Task brief: Every record that follows must be duplicated exactly, with images left out.

***** The records

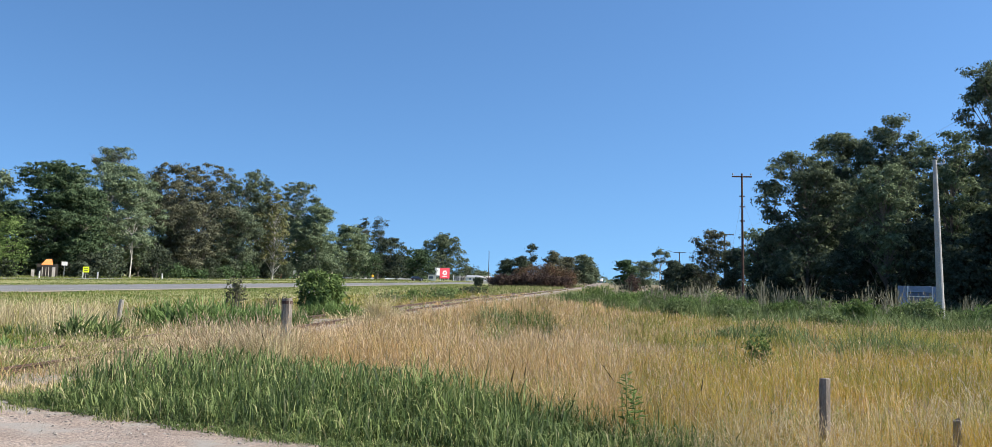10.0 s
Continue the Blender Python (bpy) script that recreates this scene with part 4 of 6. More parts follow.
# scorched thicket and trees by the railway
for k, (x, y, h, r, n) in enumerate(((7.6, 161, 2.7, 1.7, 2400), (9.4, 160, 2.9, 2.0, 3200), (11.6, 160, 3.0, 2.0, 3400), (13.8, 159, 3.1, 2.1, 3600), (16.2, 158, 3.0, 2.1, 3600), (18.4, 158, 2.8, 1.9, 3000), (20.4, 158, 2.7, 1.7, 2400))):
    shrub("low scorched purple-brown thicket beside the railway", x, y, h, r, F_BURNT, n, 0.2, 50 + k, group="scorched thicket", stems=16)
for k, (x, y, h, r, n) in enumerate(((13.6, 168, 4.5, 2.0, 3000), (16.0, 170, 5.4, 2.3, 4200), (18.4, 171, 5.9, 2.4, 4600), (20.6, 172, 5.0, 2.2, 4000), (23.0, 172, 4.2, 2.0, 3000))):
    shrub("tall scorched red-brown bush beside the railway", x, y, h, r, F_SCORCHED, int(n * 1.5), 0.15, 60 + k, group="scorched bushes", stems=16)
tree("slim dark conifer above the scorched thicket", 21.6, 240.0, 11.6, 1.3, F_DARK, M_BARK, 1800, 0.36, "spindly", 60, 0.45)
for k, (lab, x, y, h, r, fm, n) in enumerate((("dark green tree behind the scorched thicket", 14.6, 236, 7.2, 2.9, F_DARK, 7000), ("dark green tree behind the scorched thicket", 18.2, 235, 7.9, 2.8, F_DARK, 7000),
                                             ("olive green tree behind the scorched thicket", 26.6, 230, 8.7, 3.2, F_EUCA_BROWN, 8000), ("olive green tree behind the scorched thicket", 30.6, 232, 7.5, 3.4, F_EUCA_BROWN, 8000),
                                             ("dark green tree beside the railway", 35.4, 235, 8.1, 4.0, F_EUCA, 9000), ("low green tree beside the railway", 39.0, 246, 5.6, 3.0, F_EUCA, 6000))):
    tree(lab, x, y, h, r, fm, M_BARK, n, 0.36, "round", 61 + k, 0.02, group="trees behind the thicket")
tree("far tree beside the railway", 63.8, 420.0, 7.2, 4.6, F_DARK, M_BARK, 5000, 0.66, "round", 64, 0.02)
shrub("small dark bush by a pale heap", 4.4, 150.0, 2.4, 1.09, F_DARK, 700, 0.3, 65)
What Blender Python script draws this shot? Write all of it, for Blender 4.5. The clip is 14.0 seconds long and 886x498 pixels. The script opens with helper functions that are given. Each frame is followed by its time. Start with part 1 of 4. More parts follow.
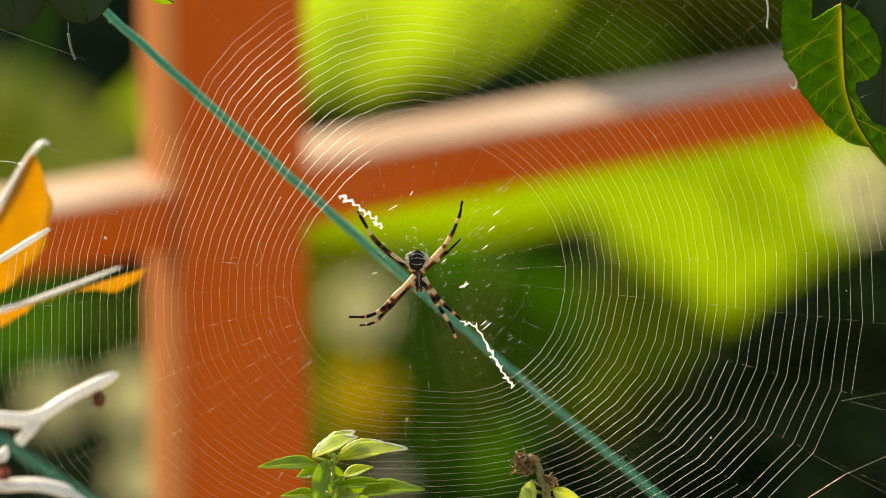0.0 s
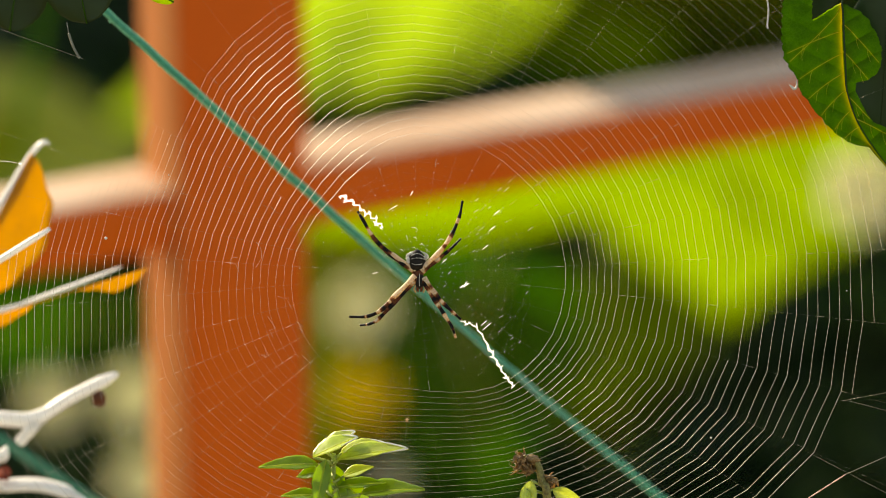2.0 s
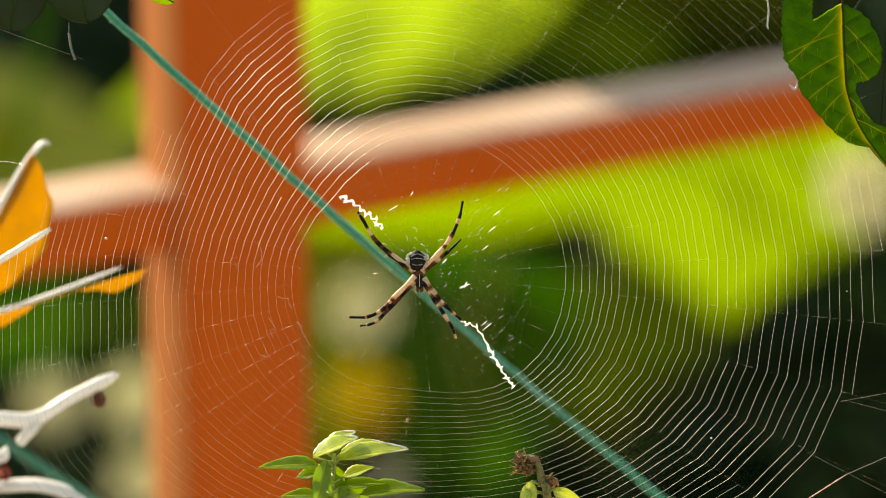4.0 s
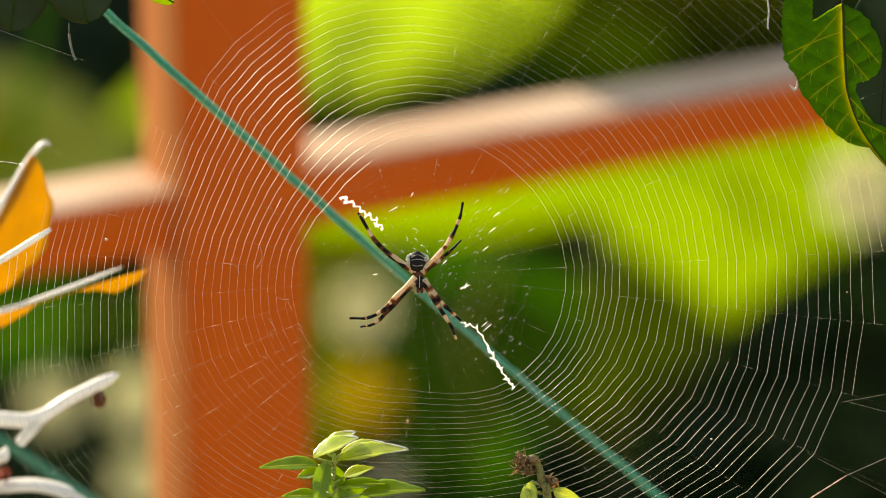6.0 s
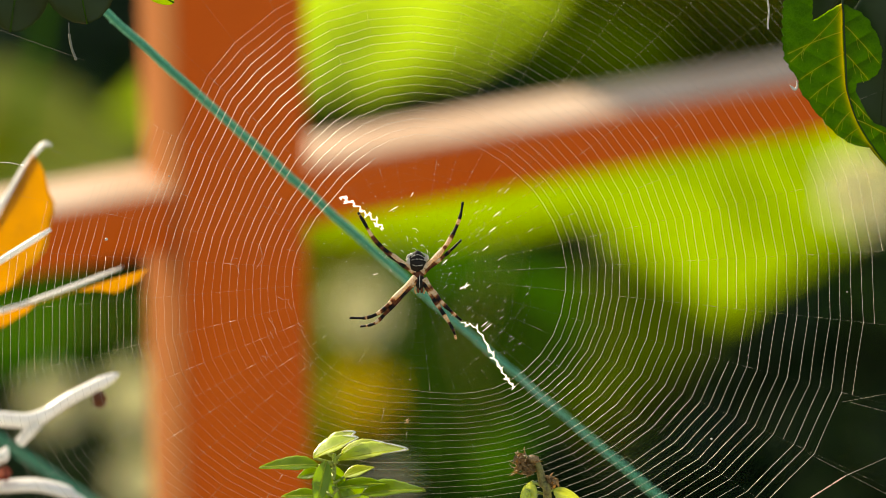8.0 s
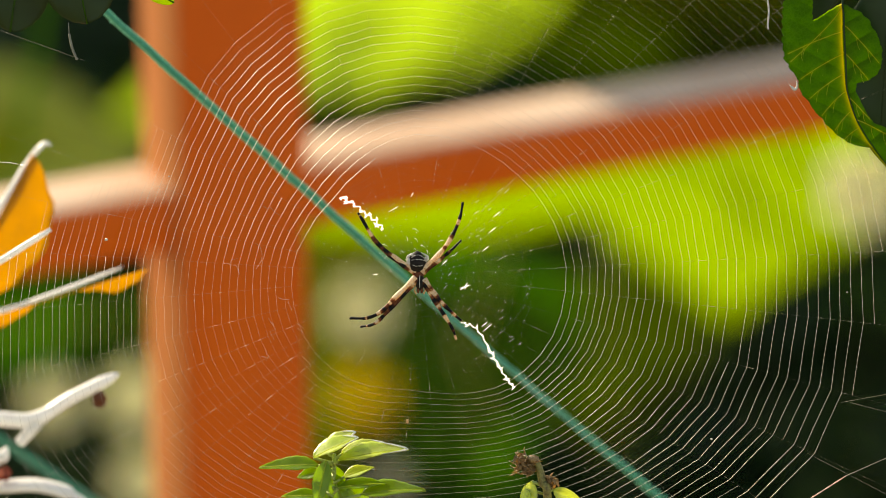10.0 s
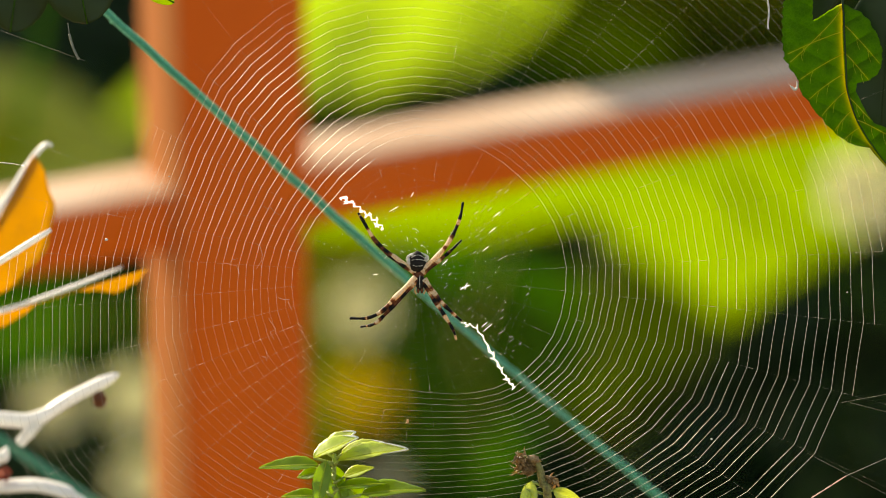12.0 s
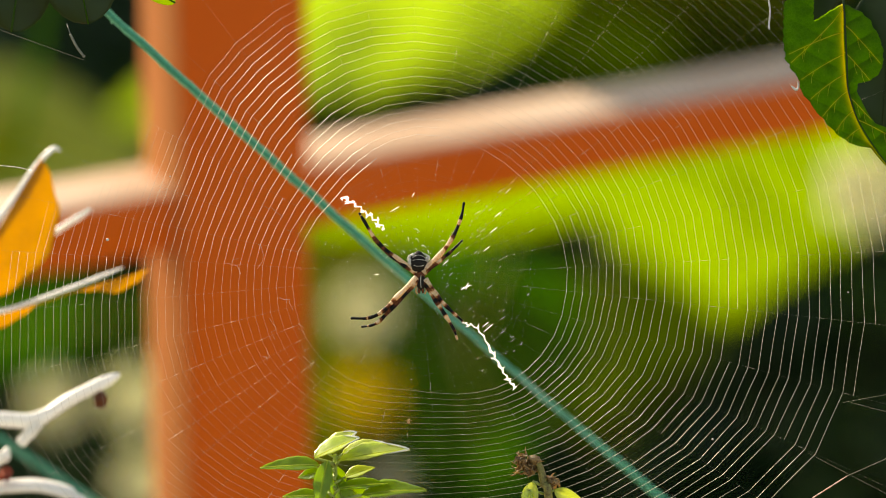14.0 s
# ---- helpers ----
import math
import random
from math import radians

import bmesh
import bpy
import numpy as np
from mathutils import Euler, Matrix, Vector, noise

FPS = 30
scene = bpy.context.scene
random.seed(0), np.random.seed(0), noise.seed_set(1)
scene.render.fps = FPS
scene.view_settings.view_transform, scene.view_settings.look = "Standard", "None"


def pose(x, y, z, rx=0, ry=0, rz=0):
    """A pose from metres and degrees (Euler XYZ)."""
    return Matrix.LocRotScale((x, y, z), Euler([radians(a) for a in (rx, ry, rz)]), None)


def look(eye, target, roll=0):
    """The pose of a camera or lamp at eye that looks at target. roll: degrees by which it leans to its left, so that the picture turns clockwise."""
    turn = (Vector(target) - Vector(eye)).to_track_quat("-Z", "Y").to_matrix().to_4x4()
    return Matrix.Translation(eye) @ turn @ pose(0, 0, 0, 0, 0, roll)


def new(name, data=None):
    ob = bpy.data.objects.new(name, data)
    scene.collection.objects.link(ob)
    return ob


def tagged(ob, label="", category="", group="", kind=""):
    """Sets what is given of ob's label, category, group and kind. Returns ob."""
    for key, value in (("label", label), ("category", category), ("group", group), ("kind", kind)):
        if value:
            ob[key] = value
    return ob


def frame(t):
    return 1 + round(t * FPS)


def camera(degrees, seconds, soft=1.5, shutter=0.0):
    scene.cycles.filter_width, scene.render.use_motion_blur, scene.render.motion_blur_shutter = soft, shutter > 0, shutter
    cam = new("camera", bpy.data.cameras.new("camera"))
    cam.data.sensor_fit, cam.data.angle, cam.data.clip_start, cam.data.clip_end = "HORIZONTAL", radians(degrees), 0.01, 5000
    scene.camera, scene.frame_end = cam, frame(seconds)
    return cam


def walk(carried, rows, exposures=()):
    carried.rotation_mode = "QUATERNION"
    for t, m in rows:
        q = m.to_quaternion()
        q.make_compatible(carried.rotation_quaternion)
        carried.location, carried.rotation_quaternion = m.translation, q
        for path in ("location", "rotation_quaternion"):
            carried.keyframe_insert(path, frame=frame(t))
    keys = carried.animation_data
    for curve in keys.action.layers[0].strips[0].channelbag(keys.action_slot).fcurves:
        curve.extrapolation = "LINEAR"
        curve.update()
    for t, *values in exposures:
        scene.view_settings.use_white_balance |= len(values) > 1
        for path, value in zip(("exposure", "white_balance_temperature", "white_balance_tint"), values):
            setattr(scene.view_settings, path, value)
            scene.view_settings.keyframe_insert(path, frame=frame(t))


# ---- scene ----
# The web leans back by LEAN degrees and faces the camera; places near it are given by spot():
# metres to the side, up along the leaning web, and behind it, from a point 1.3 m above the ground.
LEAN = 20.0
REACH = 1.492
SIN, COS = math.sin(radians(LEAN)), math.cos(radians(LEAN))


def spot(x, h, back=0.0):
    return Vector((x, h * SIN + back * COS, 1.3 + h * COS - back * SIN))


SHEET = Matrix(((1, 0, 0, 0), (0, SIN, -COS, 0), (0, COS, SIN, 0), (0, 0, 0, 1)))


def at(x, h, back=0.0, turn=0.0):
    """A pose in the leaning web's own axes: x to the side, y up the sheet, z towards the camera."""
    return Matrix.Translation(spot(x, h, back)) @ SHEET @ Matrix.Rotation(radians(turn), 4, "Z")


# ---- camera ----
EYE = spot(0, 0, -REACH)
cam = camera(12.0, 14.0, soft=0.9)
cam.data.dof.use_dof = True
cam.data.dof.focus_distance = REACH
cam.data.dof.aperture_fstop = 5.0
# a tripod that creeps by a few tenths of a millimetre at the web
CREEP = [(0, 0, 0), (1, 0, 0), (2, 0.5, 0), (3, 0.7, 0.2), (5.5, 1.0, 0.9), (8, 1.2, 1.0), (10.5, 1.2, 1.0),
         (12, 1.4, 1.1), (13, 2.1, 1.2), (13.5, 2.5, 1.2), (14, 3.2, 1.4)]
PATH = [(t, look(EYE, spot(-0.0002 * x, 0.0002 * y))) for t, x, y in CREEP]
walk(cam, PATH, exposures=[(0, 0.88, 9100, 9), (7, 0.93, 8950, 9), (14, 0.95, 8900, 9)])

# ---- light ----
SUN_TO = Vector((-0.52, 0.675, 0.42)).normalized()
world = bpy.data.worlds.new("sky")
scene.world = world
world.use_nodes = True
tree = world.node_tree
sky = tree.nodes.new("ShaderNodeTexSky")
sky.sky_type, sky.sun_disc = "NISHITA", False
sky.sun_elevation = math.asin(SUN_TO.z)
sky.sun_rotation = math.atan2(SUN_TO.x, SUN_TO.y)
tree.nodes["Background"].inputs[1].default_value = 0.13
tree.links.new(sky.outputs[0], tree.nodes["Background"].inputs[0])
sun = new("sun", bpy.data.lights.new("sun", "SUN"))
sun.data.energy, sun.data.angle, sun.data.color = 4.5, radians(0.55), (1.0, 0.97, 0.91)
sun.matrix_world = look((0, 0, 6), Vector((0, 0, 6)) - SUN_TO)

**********

Task answer:
10.0 s
Continue the Blender Python (bpy) script that recreates this scene with part 4 of 6. More parts follow.
# scorched thicket and trees by the railway
for k, (x, y, h, r, n) in enumerate(((7.6, 161, 2.7, 1.7, 2400), (9.4, 160, 2.9, 2.0, 3200), (11.6, 160, 3.0, 2.0, 3400), (13.8, 159, 3.1, 2.1, 3600), (16.2, 158, 3.0, 2.1, 3600), (18.4, 158, 2.8, 1.9, 3000), (20.4, 158, 2.7, 1.7, 2400))):
    shrub("low scorched purple-brown thicket beside the railway", x, y, h, r, F_BURNT, n, 0.2, 50 + k, group="scorched thicket", stems=16)
for k, (x, y, h, r, n) in enumerate(((13.6, 168, 4.5, 2.0, 3000), (16.0, 170, 5.4, 2.3, 4200), (18.4, 171, 5.9, 2.4, 4600), (20.6, 172, 5.0, 2.2, 4000), (23.0, 172, 4.2, 2.0, 3000))):
    shrub("tall scorched red-brown bush beside the railway", x, y, h, r, F_SCORCHED, int(n * 1.5), 0.15, 60 + k, group="scorched bushes", stems=16)
tree("slim dark conifer above the scorched thicket", 21.6, 240.0, 11.6, 1.3, F_DARK, M_BARK, 1800, 0.36, "spindly", 60, 0.45)
for k, (lab, x, y, h, r, fm, n) in enumerate((("dark green tree behind the scorched thicket", 14.6, 236, 7.2, 2.9, F_DARK, 7000), ("dark green tree behind the scorched thicket", 18.2, 235, 7.9, 2.8, F_DARK, 7000),
                                             ("olive green tree behind the scorched thicket", 26.6, 230, 8.7, 3.2, F_EUCA_BROWN, 8000), ("olive green tree behind the scorched thicket", 30.6, 232, 7.5, 3.4, F_EUCA_BROWN, 8000),
                                             ("dark green tree beside the railway", 35.4, 235, 8.1, 4.0, F_EUCA, 9000), ("low green tree beside the railway", 39.0, 246, 5.6, 3.0, F_EUCA, 6000))):
    tree(lab, x, y, h, r, fm, M_BARK, n, 0.36, "round", 61 + k, 0.02, group="trees behind the thicket")
tree("far tree beside the railway", 63.8, 420.0, 7.2, 4.6, F_DARK, M_BARK, 5000, 0.66, "round", 64, 0.02)
shrub("small dark bush by a pale heap", 4.4, 150.0, 2.4, 1.09, F_DARK, 700, 0.3, 65)
What Blender Python script draws this shot? Write all of it, for Blender 4.5. The clip is 14.0 seconds long and 886x498 pixels. The script opens with helper functions that are given. Each frame is followed by its time. Start with part 1 of 4. More parts follow.
0.0 s
2.0 s
4.0 s
6.0 s
8.0 s
10.0 s
12.0 s
14.0 s
# ---- helpers ----
import math
import random
from math import radians

import bmesh
import bpy
import numpy as np
from mathutils import Euler, Matrix, Vector, noise

FPS = 30
scene = bpy.context.scene
random.seed(0), np.random.seed(0), noise.seed_set(1)
scene.render.fps = FPS
scene.view_settings.view_transform, scene.view_settings.look = "Standard", "None"


def pose(x, y, z, rx=0, ry=0, rz=0):
    """A pose from metres and degrees (Euler XYZ)."""
    return Matrix.LocRotScale((x, y, z), Euler([radians(a) for a in (rx, ry, rz)]), None)


def look(eye, target, roll=0):
    """The pose of a camera or lamp at eye that looks at target. roll: degrees by which it leans to its left, so that the picture turns clockwise."""
    turn = (Vector(target) - Vector(eye)).to_track_quat("-Z", "Y").to_matrix().to_4x4()
    return Matrix.Translation(eye) @ turn @ pose(0, 0, 0, 0, 0, roll)


def new(name, data=None):
    ob = bpy.data.objects.new(name, data)
    scene.collection.objects.link(ob)
    return ob


def tagged(ob, label="", category="", group="", kind=""):
    """Sets what is given of ob's label, category, group and kind. Returns ob."""
    for key, value in (("label", label), ("category", category), ("group", group), ("kind", kind)):
        if value:
            ob[key] = value
    return ob


def frame(t):
    return 1 + round(t * FPS)


def camera(degrees, seconds, soft=1.5, shutter=0.0):
    scene.cycles.filter_width, scene.render.use_motion_blur, scene.render.motion_blur_shutter = soft, shutter > 0, shutter
    cam = new("camera", bpy.data.cameras.new("camera"))
    cam.data.sensor_fit, cam.data.angle, cam.data.clip_start, cam.data.clip_end = "HORIZONTAL", radians(degrees), 0.01, 5000
    scene.camera, scene.frame_end = cam, frame(seconds)
    return cam


def walk(carried, rows, exposures=()):
    carried.rotation_mode = "QUATERNION"
    for t, m in rows:
        q = m.to_quaternion()
        q.make_compatible(carried.rotation_quaternion)
        carried.location, carried.rotation_quaternion = m.translation, q
        for path in ("location", "rotation_quaternion"):
            carried.keyframe_insert(path, frame=frame(t))
    keys = carried.animation_data
    for curve in keys.action.layers[0].strips[0].channelbag(keys.action_slot).fcurves:
        curve.extrapolation = "LINEAR"
        curve.update()
    for t, *values in exposures:
        scene.view_settings.use_white_balance |= len(values) > 1
        for path, value in zip(("exposure", "white_balance_temperature", "white_balance_tint"), values):
            setattr(scene.view_settings, path, value)
            scene.view_settings.keyframe_insert(path, frame=frame(t))


# ---- scene ----
# The web leans back by LEAN degrees and faces the camera; places near it are given by spot():
# metres to the side, up along the leaning web, and behind it, from a point 1.3 m above the ground.
LEAN = 20.0
REACH = 1.492
SIN, COS = math.sin(radians(LEAN)), math.cos(radians(LEAN))


def spot(x, h, back=0.0):
    return Vector((x, h * SIN + back * COS, 1.3 + h * COS - back * SIN))


SHEET = Matrix(((1, 0, 0, 0), (0, SIN, -COS, 0), (0, COS, SIN, 0), (0, 0, 0, 1)))


def at(x, h, back=0.0, turn=0.0):
    """A pose in the leaning web's own axes: x to the side, y up the sheet, z towards the camera."""
    return Matrix.Translation(spot(x, h, back)) @ SHEET @ Matrix.Rotation(radians(turn), 4, "Z")


# ---- camera ----
EYE = spot(0, 0, -REACH)
cam = camera(12.0, 14.0, soft=0.9)
cam.data.dof.use_dof = True
cam.data.dof.focus_distance = REACH
cam.data.dof.aperture_fstop = 5.0
# a tripod that creeps by a few tenths of a millimetre at the web
CREEP = [(0, 0, 0), (1, 0, 0), (2, 0.5, 0), (3, 0.7, 0.2), (5.5, 1.0, 0.9), (8, 1.2, 1.0), (10.5, 1.2, 1.0),
         (12, 1.4, 1.1), (13, 2.1, 1.2), (13.5, 2.5, 1.2), (14, 3.2, 1.4)]
PATH = [(t, look(EYE, spot(-0.0002 * x, 0.0002 * y))) for t, x, y in CREEP]
walk(cam, PATH, exposures=[(0, 0.88, 9100, 9), (7, 0.93, 8950, 9), (14, 0.95, 8900, 9)])

# ---- light ----
SUN_TO = Vector((-0.52, 0.675, 0.42)).normalized()
world = bpy.data.worlds.new("sky")
scene.world = world
world.use_nodes = True
tree = world.node_tree
sky = tree.nodes.new("ShaderNodeTexSky")
sky.sky_type, sky.sun_disc = "NISHITA", False
sky.sun_elevation = math.asin(SUN_TO.z)
sky.sun_rotation = math.atan2(SUN_TO.x, SUN_TO.y)
tree.nodes["Background"].inputs[1].default_value = 0.13
tree.links.new(sky.outputs[0], tree.nodes["Background"].inputs[0])
sun = new("sun", bpy.data.lights.new("sun", "SUN"))
sun.data.energy, sun.data.angle, sun.data.color = 4.5, radians(0.55), (1.0, 0.97, 0.91)
sun.matrix_world = look((0, 0, 6), Vector((0, 0, 6)) - SUN_TO)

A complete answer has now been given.